┌─ Supplied material

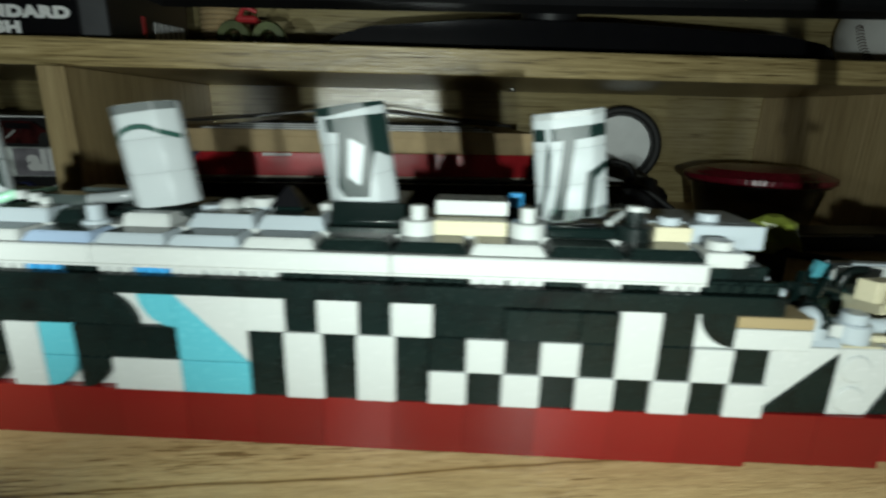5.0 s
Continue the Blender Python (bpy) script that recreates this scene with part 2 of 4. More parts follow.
def blotched(name, colours, rough):
    """Hand-painted toy: patches of several colours with hard edges."""
    m, nt, b = nodes_of(name)
    n = node(nt, "ShaderNodeTexNoise", Scale=150.0, Detail=3.0, Distortion=0.8)
    link(nt, coords(nt, (1, 1, 1)), n.inputs["Vector"])
    stops = []
    for k, c in enumerate(colours):
        lo = 0.30 + 0.40 * k / len(colours)
        stops += [(lo, c), (lo + 0.40 / len(colours) - 0.02, c)]
    link(nt, ramp(nt, n.outputs[0], stops), b.inputs["Base Color"])
    b.inputs["Roughness"].default_value = rough
    bump_of(nt, b, n.outputs[0], 0.5, 0.001)
    return m


ORANGE = blotched("painted_toy", [(0.012, 0.014, 0.008), (0.10, 0.11, 0.04), (0.33, 0.085, 0.035), (0.36, 0.22, 0.10), (0.30, 0.06, 0.03)], 0.4)
CLOTH = plain("grey_white_cloth", (0.55, 0.58, 0.56), 0.85, spread=0.2, relief=0.4)
FOIL = plain("torn_clear_film", (0.30, 0.32, 0.31), 0.2, spread=0.4)
PHOTO = plain("car_print", (0.025, 0.026, 0.028), 0.25, spread=0.9, scale=70.0)

# ---- building helpers: lengths in millimetres ----
MM = 0.001
CACHE = {}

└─

▶ Objective: Write out each line of the data exactly; the images should be left out.

▶ Correct output:
5.0 s
Continue the Blender Python (bpy) script that recreates this scene with part 2 of 4. More parts follow.
def blotched(name, colours, rough):
    """Hand-painted toy: patches of several colours with hard edges."""
    m, nt, b = nodes_of(name)
    n = node(nt, "ShaderNodeTexNoise", Scale=150.0, Detail=3.0, Distortion=0.8)
    link(nt, coords(nt, (1, 1, 1)), n.inputs["Vector"])
    stops = []
    for k, c in enumerate(colours):
        lo = 0.30 + 0.40 * k / len(colours)
        stops += [(lo, c), (lo + 0.40 / len(colours) - 0.02, c)]
    link(nt, ramp(nt, n.outputs[0], stops), b.inputs["Base Color"])
    b.inputs["Roughness"].default_value = rough
    bump_of(nt, b, n.outputs[0], 0.5, 0.001)
    return m


ORANGE = blotched("painted_toy", [(0.012, 0.014, 0.008), (0.10, 0.11, 0.04), (0.33, 0.085, 0.035), (0.36, 0.22, 0.10), (0.30, 0.06, 0.03)], 0.4)
CLOTH = plain("grey_white_cloth", (0.55, 0.58, 0.56), 0.85, spread=0.2, relief=0.4)
FOIL = plain("torn_clear_film", (0.30, 0.32, 0.31), 0.2, spread=0.4)
PHOTO = plain("car_print", (0.025, 0.026, 0.028), 0.25, spread=0.9, scale=70.0)

# ---- building helpers: lengths in millimetres ----
MM = 0.001
CACHE = {}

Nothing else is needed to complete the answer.